The implementation method for your optimized metadata depends on your website platform and technical resources. General approaches include:

  • CMS-Specific Tools: Many CMS platforms (e.g., WordPress, Shopify) offer bulk editing features or plugins for CSV imports. Check your CMS documentation.
  • Programmatic Updates: For custom sites or with development support, scripts can parse the CSV and update metadata. This is powerful but requires technical expertise.
  • Database Updates: Experienced developers may update databases directly, requiring caution and backups.
  • Careful Find & Replace (Limited Use): For static HTML sites or small batches, with extreme caution and backups due to high error risk.

Always ensure accuracy and verify changes regardless of the method.

## Measuring the Impact of Your Metadata Changes

To validate your metadata updates, you can adopt structured testing. While simultaneously serving different SEO metadata for the same URL to different users (classic A/B testing) is complex with search crawlers, the following methods are practical:

### Sequential Testing (Before/After Analysis)

Implement new metadata for a page or set of pages and monitor performance (e.g., for 2-4 weeks). Compare metrics like CTR, impressions, average position (from GSC), and organic traffic (from analytics) against the baseline period. For further testing, you can revert or try another variation, always logging changes precisely. Be mindful of seasonality or external factors that might influence data; try to compare similar timeframes.

### Group Testing (Comparing Different Page Sets)

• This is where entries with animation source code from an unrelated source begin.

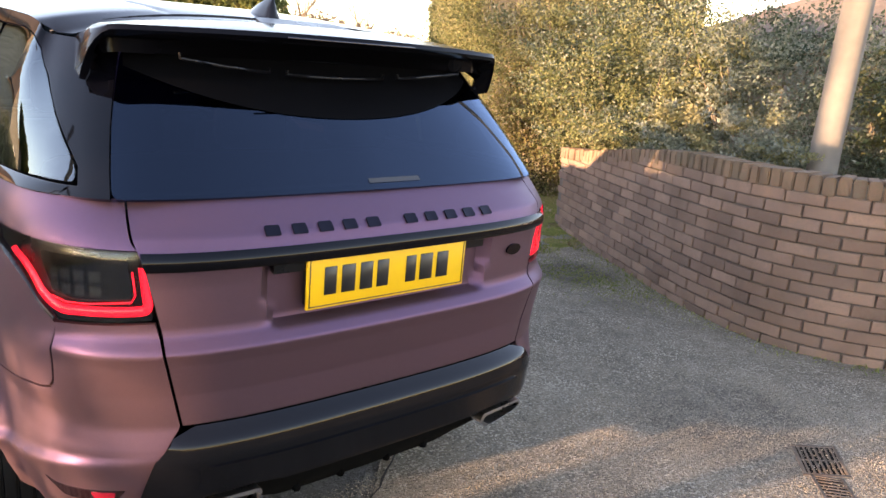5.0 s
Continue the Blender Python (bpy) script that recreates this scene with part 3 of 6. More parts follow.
def catmull(pts, n=16):
    out = []
    for i in range(len(pts) - 1):
        p = [Vector(pts[max(0, min(len(pts) - 1, i + k))]) for k in (-1, 0, 1, 2)]
        for k in range(n):
            t = k / n
            out.append(0.5 * ((2 * p[1]) + (p[2] - p[0]) * t + (2 * p[0] - 5 * p[1] + 4 * p[2] - p[3]) * t * t + (3 * p[1] - p[0] - 3 * p[2] + p[3]) * t ** 3))
    return out + [Vector(pts[-1])]


wall_curve = catmull([Vector((x, y, 0)) for x, y in WALL_LINE])
wall_len = [0.0]
for p, q in zip(wall_curve, wall_curve[1:]):
    wall_len.append(wall_len[-1] + (q - p).length)


def wall_at(s):
    """A point of the wall's face line and the way along it, s metres from its far end."""
    s = min(max(s, 0.0), wall_len[-1] - 1e-4)
    i = next(k for k in range(len(wall_len) - 1) if wall_len[k + 1] > s)
    f = (s - wall_len[i]) / (wall_len[i + 1] - wall_len[i])
    return wall_curve[i].lerp(wall_curve[i + 1], f), (wall_curve[i + 1] - wall_curve[i]).normalized()


def wall_height(s):
    return 0.81 + 0.24 * smooth(s / 2.6)


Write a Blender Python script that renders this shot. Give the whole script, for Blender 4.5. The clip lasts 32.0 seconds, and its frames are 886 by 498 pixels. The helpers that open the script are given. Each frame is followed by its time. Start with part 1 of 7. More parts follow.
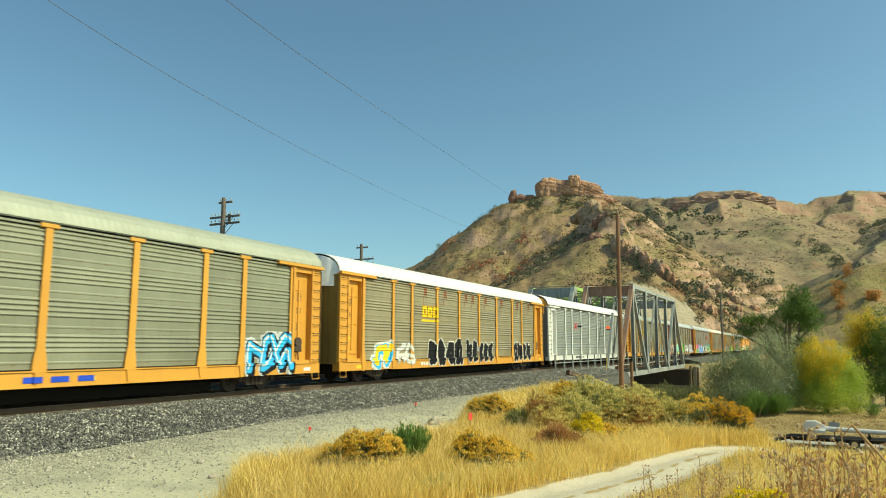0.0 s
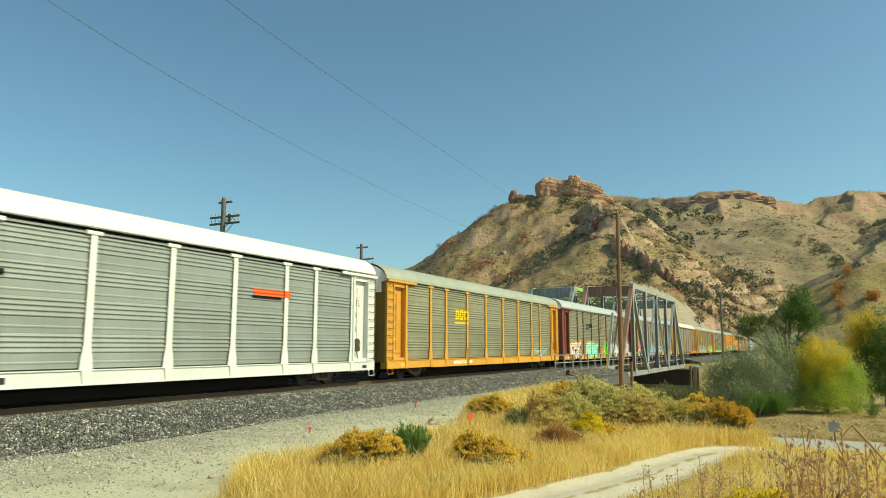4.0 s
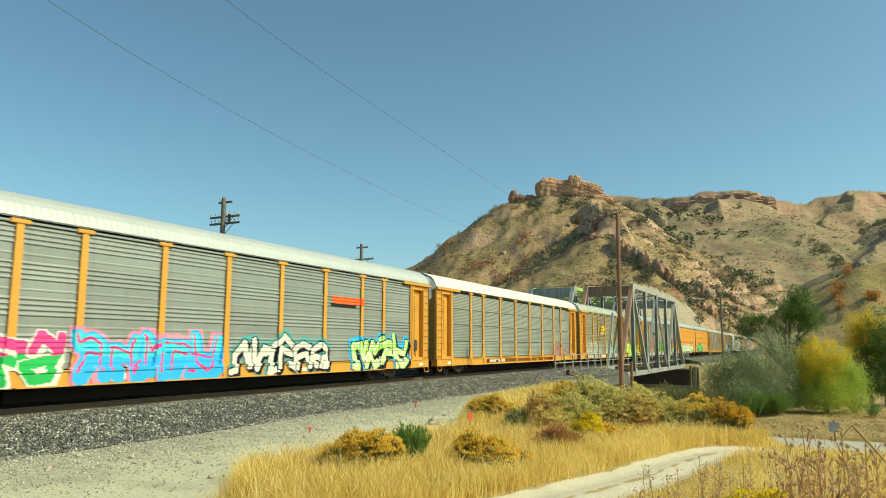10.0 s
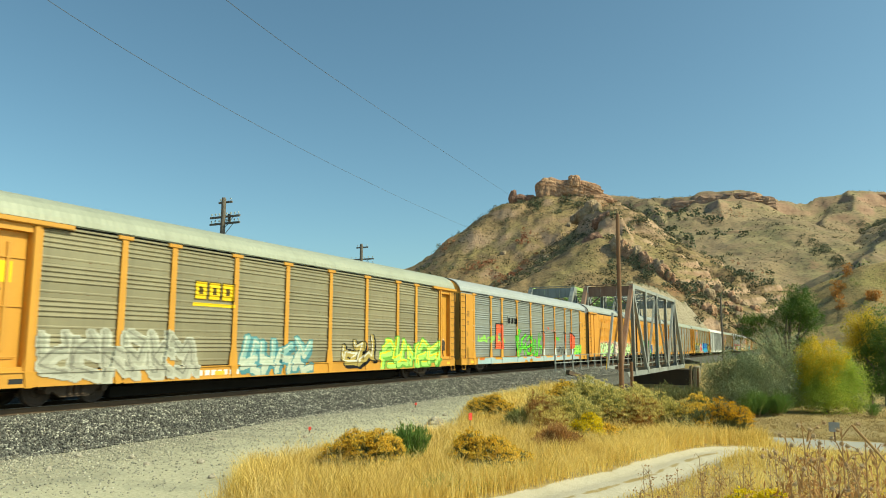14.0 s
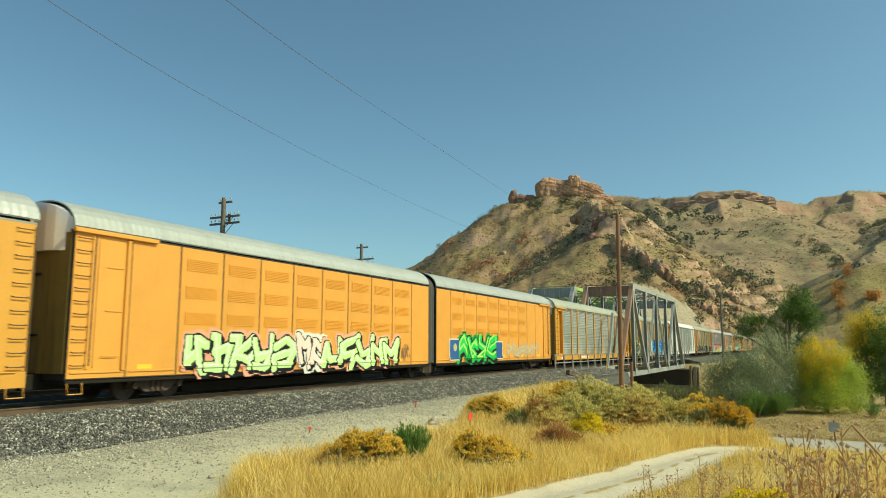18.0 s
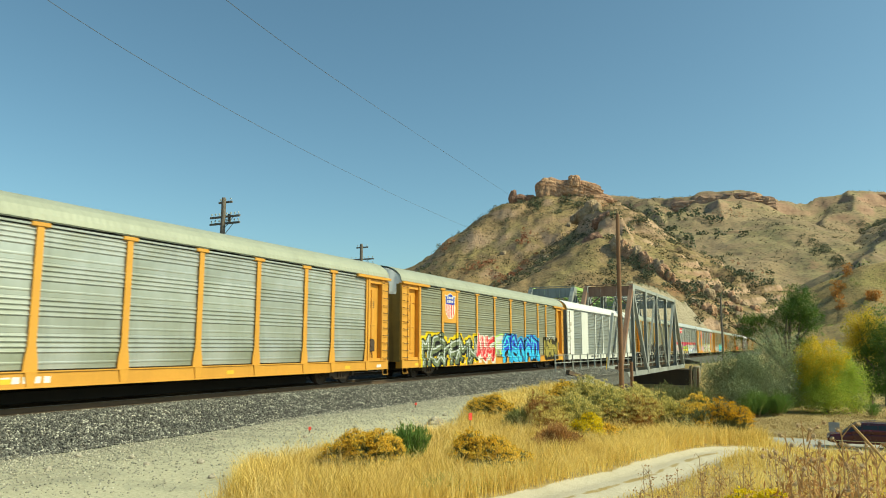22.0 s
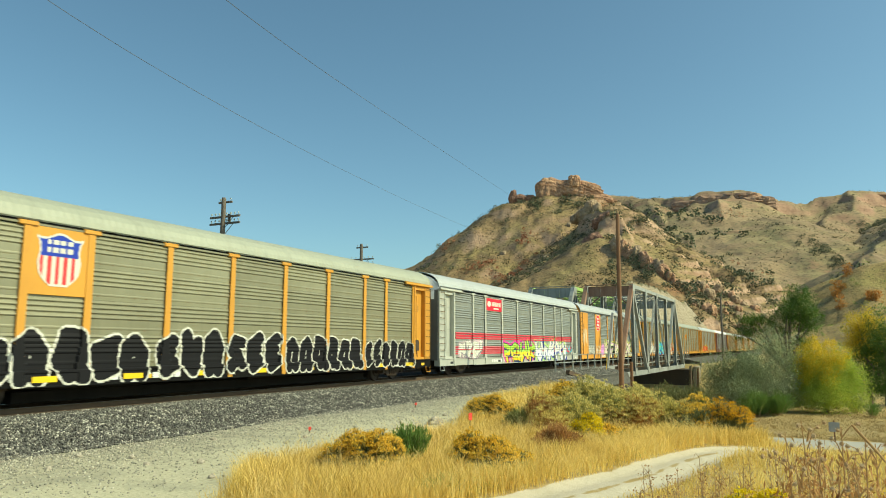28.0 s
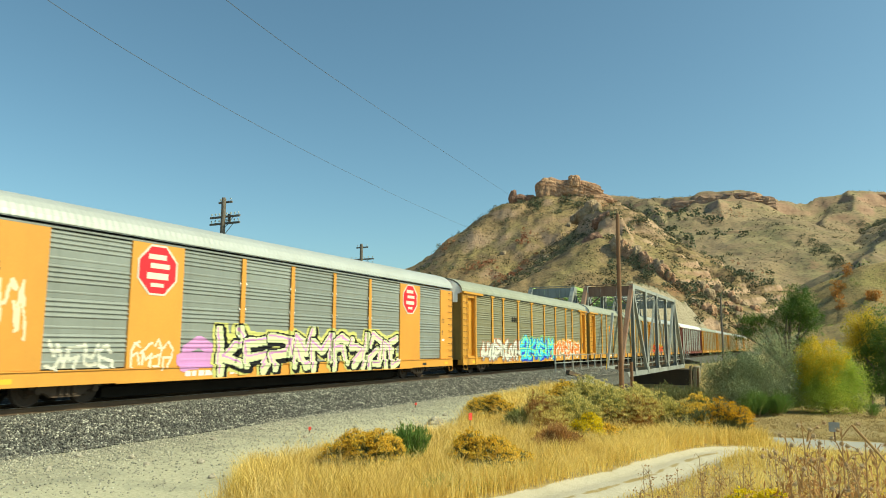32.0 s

For many similar pages (e.g., products in one category), apply different metadata strategies to distinct groups (e.g., Group A-original, Group B-Top Title suggestions). Compare aggregate CTR, impressions, position, and organic traffic for each group over the same period. Success depends on creating truly comparable page groups in terms of content type, traffic, and authority, which can be challenging but offers valuable insights when dealing with scale.

Note on Measurement: Use annotations (e.g., in Google Analytics) to mark update timelines. SEO changes take time to be processed and reflect in performance, so patience is essential.

## Best Practices for Large-Scale Metadata Changes

  • Monitor Closely: Post-implementation, watch GSC (CTR, position) and analytics for unexpected changes.
  • Phased Rollout (for very large sites): Implement in batches to manageably identify and address potential issues.
  • Maintain a Changelog: Record what changed, on which pages, and when, aiding iterative improvements.
  • Patience with Search Engines: Allow time for recrawling, re-indexing, and for changes to reflect in SERPs.